→ **Task to carry out**
Reproduce exactly and only the lines running from the one with "for path in" through the one with "scene.view_settings.keyframe_insert(path, frame=frame(t))", both end lines included.
═══ Data block
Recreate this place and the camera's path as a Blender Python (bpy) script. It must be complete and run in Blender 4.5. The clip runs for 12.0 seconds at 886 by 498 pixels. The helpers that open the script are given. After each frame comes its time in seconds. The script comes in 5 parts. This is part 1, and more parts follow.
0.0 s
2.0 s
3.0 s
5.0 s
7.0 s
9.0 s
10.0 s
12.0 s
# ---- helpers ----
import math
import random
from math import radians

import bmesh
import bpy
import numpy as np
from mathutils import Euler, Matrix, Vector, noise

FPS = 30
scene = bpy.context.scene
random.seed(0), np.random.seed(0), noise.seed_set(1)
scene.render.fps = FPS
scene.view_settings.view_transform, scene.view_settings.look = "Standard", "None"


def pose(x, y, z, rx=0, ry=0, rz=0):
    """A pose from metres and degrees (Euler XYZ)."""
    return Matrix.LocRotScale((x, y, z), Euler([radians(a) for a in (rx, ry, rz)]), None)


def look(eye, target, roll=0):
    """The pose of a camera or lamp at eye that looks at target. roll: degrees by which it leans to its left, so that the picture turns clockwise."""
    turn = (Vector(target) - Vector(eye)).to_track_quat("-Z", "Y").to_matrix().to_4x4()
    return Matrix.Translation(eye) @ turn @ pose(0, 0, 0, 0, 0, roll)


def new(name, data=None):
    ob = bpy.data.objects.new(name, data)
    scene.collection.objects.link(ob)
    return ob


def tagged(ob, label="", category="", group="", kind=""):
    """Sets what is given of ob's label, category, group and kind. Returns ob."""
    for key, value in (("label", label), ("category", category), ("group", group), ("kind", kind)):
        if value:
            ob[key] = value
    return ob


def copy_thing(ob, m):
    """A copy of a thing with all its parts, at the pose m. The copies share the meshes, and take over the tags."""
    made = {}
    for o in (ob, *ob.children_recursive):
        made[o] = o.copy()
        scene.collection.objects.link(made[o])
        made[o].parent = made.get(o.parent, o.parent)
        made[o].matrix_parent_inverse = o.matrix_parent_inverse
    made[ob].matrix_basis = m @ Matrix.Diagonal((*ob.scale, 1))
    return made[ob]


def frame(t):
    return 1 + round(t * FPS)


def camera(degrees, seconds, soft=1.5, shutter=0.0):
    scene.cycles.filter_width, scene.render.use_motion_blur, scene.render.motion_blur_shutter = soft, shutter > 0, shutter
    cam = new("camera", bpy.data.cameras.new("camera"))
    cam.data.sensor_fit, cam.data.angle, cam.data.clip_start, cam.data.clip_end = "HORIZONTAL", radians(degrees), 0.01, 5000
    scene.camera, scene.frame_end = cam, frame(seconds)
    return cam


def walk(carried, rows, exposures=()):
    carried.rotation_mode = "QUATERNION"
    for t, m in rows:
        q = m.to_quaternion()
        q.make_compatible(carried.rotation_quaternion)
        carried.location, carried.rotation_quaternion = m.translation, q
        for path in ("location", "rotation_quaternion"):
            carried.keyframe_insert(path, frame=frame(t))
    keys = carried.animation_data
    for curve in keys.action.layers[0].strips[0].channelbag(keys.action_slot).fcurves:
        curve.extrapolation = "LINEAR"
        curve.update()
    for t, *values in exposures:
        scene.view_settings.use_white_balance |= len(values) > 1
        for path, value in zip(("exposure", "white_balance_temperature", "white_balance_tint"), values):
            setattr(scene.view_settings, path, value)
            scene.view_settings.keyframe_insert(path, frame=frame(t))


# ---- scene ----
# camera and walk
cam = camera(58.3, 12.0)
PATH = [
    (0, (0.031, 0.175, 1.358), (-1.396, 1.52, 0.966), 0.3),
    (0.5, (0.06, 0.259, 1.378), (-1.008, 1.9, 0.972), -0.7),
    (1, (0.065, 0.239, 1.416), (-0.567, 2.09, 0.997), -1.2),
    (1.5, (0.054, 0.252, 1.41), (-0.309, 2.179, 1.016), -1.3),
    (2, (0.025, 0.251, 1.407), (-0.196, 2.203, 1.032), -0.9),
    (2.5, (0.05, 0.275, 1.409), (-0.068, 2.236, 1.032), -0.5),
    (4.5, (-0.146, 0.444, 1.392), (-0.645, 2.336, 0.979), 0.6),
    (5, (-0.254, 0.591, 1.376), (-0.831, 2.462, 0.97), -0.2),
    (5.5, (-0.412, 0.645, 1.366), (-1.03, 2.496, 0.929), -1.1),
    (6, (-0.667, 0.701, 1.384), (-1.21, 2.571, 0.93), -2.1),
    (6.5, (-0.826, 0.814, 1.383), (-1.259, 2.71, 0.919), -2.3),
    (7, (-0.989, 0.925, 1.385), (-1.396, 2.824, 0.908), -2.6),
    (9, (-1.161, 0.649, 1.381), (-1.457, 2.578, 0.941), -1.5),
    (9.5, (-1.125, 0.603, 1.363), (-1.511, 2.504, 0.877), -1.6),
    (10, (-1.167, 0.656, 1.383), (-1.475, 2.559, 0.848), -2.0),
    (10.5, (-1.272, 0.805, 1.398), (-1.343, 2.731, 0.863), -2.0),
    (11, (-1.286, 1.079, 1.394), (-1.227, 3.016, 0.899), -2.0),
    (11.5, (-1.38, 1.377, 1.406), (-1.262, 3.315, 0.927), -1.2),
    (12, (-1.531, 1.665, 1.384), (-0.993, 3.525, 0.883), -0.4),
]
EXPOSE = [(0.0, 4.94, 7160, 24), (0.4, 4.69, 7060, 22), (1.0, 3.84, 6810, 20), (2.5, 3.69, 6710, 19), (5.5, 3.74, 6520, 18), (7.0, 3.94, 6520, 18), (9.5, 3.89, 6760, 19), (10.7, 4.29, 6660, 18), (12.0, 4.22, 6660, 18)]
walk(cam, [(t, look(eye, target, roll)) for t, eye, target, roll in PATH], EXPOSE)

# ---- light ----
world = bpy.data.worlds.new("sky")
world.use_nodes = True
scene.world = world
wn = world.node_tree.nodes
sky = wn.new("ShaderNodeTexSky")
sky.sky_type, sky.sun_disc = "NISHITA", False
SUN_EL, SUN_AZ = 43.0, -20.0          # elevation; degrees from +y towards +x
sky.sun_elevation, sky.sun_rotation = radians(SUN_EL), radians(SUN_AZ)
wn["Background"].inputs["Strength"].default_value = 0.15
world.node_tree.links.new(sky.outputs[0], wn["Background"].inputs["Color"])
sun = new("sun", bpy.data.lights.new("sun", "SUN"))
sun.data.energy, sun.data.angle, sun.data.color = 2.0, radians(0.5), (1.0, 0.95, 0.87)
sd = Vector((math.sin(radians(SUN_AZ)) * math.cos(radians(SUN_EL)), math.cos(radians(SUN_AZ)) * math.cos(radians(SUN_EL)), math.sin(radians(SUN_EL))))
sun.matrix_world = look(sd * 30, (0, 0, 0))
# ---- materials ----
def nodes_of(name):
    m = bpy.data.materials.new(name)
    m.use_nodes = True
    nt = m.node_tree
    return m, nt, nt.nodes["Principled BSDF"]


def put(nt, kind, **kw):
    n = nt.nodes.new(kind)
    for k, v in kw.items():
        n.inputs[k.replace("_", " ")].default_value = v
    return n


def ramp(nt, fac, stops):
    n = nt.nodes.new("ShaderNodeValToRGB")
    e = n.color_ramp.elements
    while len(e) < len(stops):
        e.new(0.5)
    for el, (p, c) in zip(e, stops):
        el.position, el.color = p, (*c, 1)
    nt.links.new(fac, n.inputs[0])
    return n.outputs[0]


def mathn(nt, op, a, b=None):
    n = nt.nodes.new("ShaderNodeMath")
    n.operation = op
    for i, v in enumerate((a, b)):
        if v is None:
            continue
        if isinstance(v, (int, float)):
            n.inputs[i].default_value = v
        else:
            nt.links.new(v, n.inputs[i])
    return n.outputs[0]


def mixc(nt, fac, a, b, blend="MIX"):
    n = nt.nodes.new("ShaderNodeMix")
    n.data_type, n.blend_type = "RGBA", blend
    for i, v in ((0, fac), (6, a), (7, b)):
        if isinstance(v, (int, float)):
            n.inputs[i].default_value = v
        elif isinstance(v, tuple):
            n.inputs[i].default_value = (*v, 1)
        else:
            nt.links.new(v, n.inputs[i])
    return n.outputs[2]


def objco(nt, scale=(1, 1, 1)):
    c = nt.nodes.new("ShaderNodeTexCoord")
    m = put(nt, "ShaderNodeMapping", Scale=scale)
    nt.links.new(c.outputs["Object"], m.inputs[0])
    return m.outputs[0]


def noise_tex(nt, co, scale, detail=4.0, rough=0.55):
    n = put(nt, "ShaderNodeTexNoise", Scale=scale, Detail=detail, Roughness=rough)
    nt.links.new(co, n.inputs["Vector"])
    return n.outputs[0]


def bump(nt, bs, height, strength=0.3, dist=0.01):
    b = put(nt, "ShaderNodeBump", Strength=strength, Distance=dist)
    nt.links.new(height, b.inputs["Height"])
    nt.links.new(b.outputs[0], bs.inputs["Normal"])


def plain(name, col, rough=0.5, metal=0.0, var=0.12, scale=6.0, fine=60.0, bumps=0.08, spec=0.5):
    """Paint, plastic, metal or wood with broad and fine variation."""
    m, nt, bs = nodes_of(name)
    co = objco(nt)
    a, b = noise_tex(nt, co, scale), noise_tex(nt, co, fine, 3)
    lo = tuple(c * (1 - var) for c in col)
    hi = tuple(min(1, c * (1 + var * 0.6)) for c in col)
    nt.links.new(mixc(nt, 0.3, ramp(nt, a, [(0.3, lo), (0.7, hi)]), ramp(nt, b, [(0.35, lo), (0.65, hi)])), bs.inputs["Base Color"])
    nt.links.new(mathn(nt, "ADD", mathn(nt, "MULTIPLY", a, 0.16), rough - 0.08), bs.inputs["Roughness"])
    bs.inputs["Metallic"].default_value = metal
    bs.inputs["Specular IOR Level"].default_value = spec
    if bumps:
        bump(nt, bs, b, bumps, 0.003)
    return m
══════
→ **Finished exercise**
        for path in ("location", "rotation_quaternion"):
            carried.keyframe_insert(path, frame=frame(t))
    keys = carried.animation_data
    for curve in keys.action.layers[0].strips[0].channelbag(keys.action_slot).fcurves:
        curve.extrapolation = "LINEAR"
        curve.update()
    for t, *values in exposures:
        scene.view_settings.use_white_balance |= len(values) > 1
        for path, value in zip(("exposure", "white_balance_temperature", "white_balance_tint"), values):
            setattr(scene.view_settings, path, value)
            scene.view_settings.keyframe_insert(path, frame=frame(t))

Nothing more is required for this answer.